• Aim: Reproduce the listing below exactly. Pictures do not belong in the copy.

• Dataset section:

[Begin]

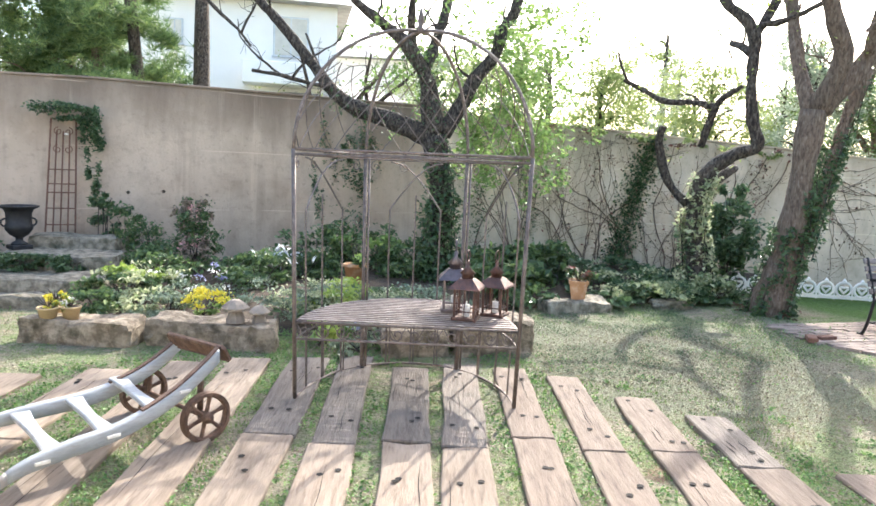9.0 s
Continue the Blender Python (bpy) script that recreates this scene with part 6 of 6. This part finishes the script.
plant("hellebore", "lime-flowered plant in the flower bed", "plant", [(3.35, 7.2, 0.26, 0.45, 0.35, 0.16, 900), (3.9, 7.5, 0.34, 0.4, 0.3, 0.18, 800), (2.95, 6.85, 0.18, 0.3, 0.25, 0.12, 500)], 0.07, SHRUB, 105, (("light_leaves", [(3.3, 7.15, 0.3, 0.42, 0.35, 0.14, 420), (3.9, 7.4, 0.36, 0.4, 0.3, 0.16, 300), (3.2, 6.65, 0.2, 0.35, 0.25, 0.12, 460)], 0.06, VARIEGATED), ("bloom_mass", [(3.4, 7.05, 0.36, 0.33, 0.3, 0.12, 160)], 0.08, LIME), ("white_blooms", [(3.75, 7.0, 0.32, 0.35, 0.3, 0.1, 50)], 0.05, WHITE_BLOOM)))
plant("alyssum", "low white-flowered plant along the bed edge", "plant", [(3.4, 6.35, 0.18, 0.36, 0.26, 0.11, 600), (4.2, 6.45, 0.24, 0.4, 0.35, 0.15, 520), (3.75, 6.75, 0.2, 0.35, 0.3, 0.12, 420)], 0.045, SILVER, 106, (("bloom_mass", [(4.0, 6.75, 0.3, 0.4, 0.35, 0.12, 70)], 0.04, WHITE_BLOOM), ("blue_blooms", [(4.2, 7.0, 0.35, 0.3, 0.25, 0.1, 60)], 0.045, BLUE_BLOOM)))
plant("yellow_alyssum", "cushion of bright yellow flowers in the bed", "flowers", [(3.70, 6.10, 0.20, 0.24, 0.21, 0.12, 380)], 0.04, FRESH, 107, (("bloom_mass", [(3.70, 6.08, 0.26, 0.24, 0.21, 0.10, 700)], 0.035, YELLOW_BLOOM),))
plant("white_roses", "leafy plants with large white flowers in the bed", "flowers", [(5.2, 7.4, 0.28, 0.6, 0.5, 0.16, 1300), (5.7, 7.1, 0.3, 0.45, 0.4, 0.18, 1000), (4.85, 6.9, 0.35, 0.4, 0.4, 0.22, 700)], 0.075, SHRUB, 108, (("bloom_mass", [(5.0, 7.2, 0.6, 0.5, 0.4, 0.12, 9), (5.5, 6.8, 0.5, 0.4, 0.3, 0.12, 6)], 0.11, WHITE_BLOOM),))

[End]

• Solution:
9.0 s
Continue the Blender Python (bpy) script that recreates this scene with part 6 of 6. This part finishes the script.
plant("hellebore", "lime-flowered plant in the flower bed", "plant", [(3.35, 7.2, 0.26, 0.45, 0.35, 0.16, 900), (3.9, 7.5, 0.34, 0.4, 0.3, 0.18, 800), (2.95, 6.85, 0.18, 0.3, 0.25, 0.12, 500)], 0.07, SHRUB, 105, (("light_leaves", [(3.3, 7.15, 0.3, 0.42, 0.35, 0.14, 420), (3.9, 7.4, 0.36, 0.4, 0.3, 0.16, 300), (3.2, 6.65, 0.2, 0.35, 0.25, 0.12, 460)], 0.06, VARIEGATED), ("bloom_mass", [(3.4, 7.05, 0.36, 0.33, 0.3, 0.12, 160)], 0.08, LIME), ("white_blooms", [(3.75, 7.0, 0.32, 0.35, 0.3, 0.1, 50)], 0.05, WHITE_BLOOM)))
plant("alyssum", "low white-flowered plant along the bed edge", "plant", [(3.4, 6.35, 0.18, 0.36, 0.26, 0.11, 600), (4.2, 6.45, 0.24, 0.4, 0.35, 0.15, 520), (3.75, 6.75, 0.2, 0.35, 0.3, 0.12, 420)], 0.045, SILVER, 106, (("bloom_mass", [(4.0, 6.75, 0.3, 0.4, 0.35, 0.12, 70)], 0.04, WHITE_BLOOM), ("blue_blooms", [(4.2, 7.0, 0.35, 0.3, 0.25, 0.1, 60)], 0.045, BLUE_BLOOM)))
plant("yellow_alyssum", "cushion of bright yellow flowers in the bed", "flowers", [(3.70, 6.10, 0.20, 0.24, 0.21, 0.12, 380)], 0.04, FRESH, 107, (("bloom_mass", [(3.70, 6.08, 0.26, 0.24, 0.21, 0.10, 700)], 0.035, YELLOW_BLOOM),))
plant("white_roses", "leafy plants with large white flowers in the bed", "flowers", [(5.2, 7.4, 0.28, 0.6, 0.5, 0.16, 1300), (5.7, 7.1, 0.3, 0.45, 0.4, 0.18, 1000), (4.85, 6.9, 0.35, 0.4, 0.4, 0.22, 700)], 0.075, SHRUB, 108, (("bloom_mass", [(5.0, 7.2, 0.6, 0.5, 0.4, 0.12, 9), (5.5, 6.8, 0.5, 0.4, 0.3, 0.12, 6)], 0.11, WHITE_BLOOM),))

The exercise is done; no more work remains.